When someone calls my number to book me for a speaking engagement at their conference or convention, fortunately, they usually are calling because they want me in particular. I hold the registered trademark as “The work life balance expert” and have established this niche over the last 24 years.

Typically inquirers are not seeking a “time management speaker” or a “stress management speaker,” although on occasion that does happen. My strategy has never been to be perceived as a rank and file time management or stress management speaker. The inquirers I receive invariably are from those people who wanted something different and, in particular, wanted me.

Differentiate or Die

Likewise in your business, or in your career, when you differentiate what makes you unique and or better than the competition, the obsession with being available the moment anybody inquires vanishes.

Suppose you haven’t clearly differentiated your product or services. Even then, you don’t have to be totally attentive to smart phones and mobile devices around the clock. You merely need to establish a trade-off between the times when it makes sense for you to concentrate on the task at hand, versus those times when you are available to all inquiries.

Especially for entrepreneurs in solo or small companies, you can offer automated or posted messages that tell inquirers the best times to reach you. Most people can understand and respect that. Yes, there will be instances when the inquirer goes on to the next party down the list and you lose that opportunity. That, however, cannot be the rationale for your being a slave to communication technology around the clock.

A Lost Prospect Equals Death?

Years back in a course I attended, the instructor said that if you’re in sales, for example, and you’re overly focused on making this one sale, you won’t be at your best. The prospect can feel your anxiety. Why would you be so anxious about this sale? The presenter said, too many people unconsciously contemplate a string of potential disasters. If they don’t make this sale, they might not make quota and their income will suffer. By not having considerable earnings, they may have to do without. Their spouse might be upset. Their children might starve.

If other sales prospects fall through, they could lose they could be in dire financial straights. They could lose their home. They could imperil their company. As a result of this, they might fall ill. They might not have the funds to take care of themselves, and then they might die.

In other words, amazingly, many sales professionals, as well as entrepreneurs and executives in a wide variety of companies, approach a current opportunity with the subconscious mind set that if they are not successful at this particular juncture, it leads to death.

The Larger Toll

Missing an opportunity is not the end of the world, even missing a large contract because the inquirer went to the next party on the list.

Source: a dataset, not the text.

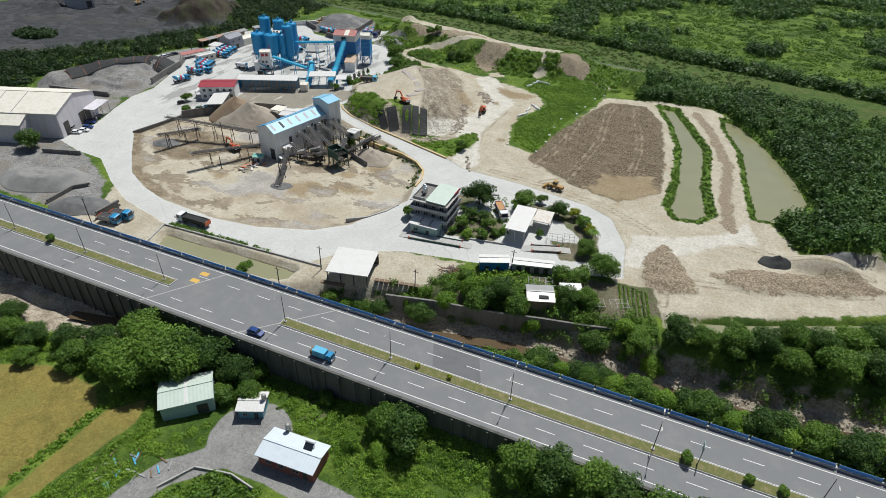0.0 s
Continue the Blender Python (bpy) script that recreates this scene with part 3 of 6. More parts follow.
for ring, z, words in ((POND_A, -1.1, "long narrow pond of murky green water"), (POND_B, -1.1, "wide settling pond of murky green water"), (POND_ROAD, -2.0, "rectangular pond of green water beside the highway"), (DITCH, -1.5, "ditch of still green water")):
    g = Geo()
    g.slab(ring if ring is DITCH else grown(ring, 1.0), z - 0.3, z)
    structure("water", g, WATER, words)
g = Geo()
for (ax, ay), (bx, by) in zip(RIVER[3:-2], RIVER[4:]):
    nx, ny = -(by - ay), bx - ax
    k = 1.5 / math.hypot(nx, ny)
    g.sheet([(ax + nx * k, ay + ny * k, -6.75), (ax - nx * k, ay - ny * k, -6.75), (bx - nx * k, by - ny * k, -6.75), (bx + nx * k, by + ny * k, -6.75)], 0.1)
structure("river_water", g, RIVER_WATER, "shallow brown stream in a stony river bed", "water")

# ---- highway ----
ROAD_WEST, ROAD_EAST = -420.0, 330.0
DECK = 2.0


def run(y0, y1, z0, z1, west=ROAD_WEST, east=ROAD_EAST):
    return Geo().slab([(west, y0), (east, y0), (east, y1), (west, y1)], z0, DECK + z1)


structure("road", run(75.2, 95.2, -1.3, 0.05), ASPHALT, "grey asphalt dual carriageway on a raised bank", "road")
WALL_MOSS = paint("mossy_concrete", (0.11, 0.108, 0.095), (0.045, 0.048, 0.038), 0.9, grain=0.35, wear=0.95, streak=True)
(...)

Conversely, what is the toll taken on you for being available 24/7? How effective have your solutions been clients when you are not able to focus on the task at hand, offer your complete and undivided attention, and hence do you best work?

As we proceed into an ever faster future of greater technological capability, the risk of missing something important versus being able to do our best work will become a larger issue. It’s vital to establish parameters now as to when we will maintain “an open door policy” of being accessible via electronic communication, and when we will safeguard our ability to focus and concentrate by removing or at least limiting any such intrusions.

You owe it to yourself to have quiet, uninterrupted stretches throughout the day and the week when you can think, evaluate, and make the kinds of decisions that propel your company forward.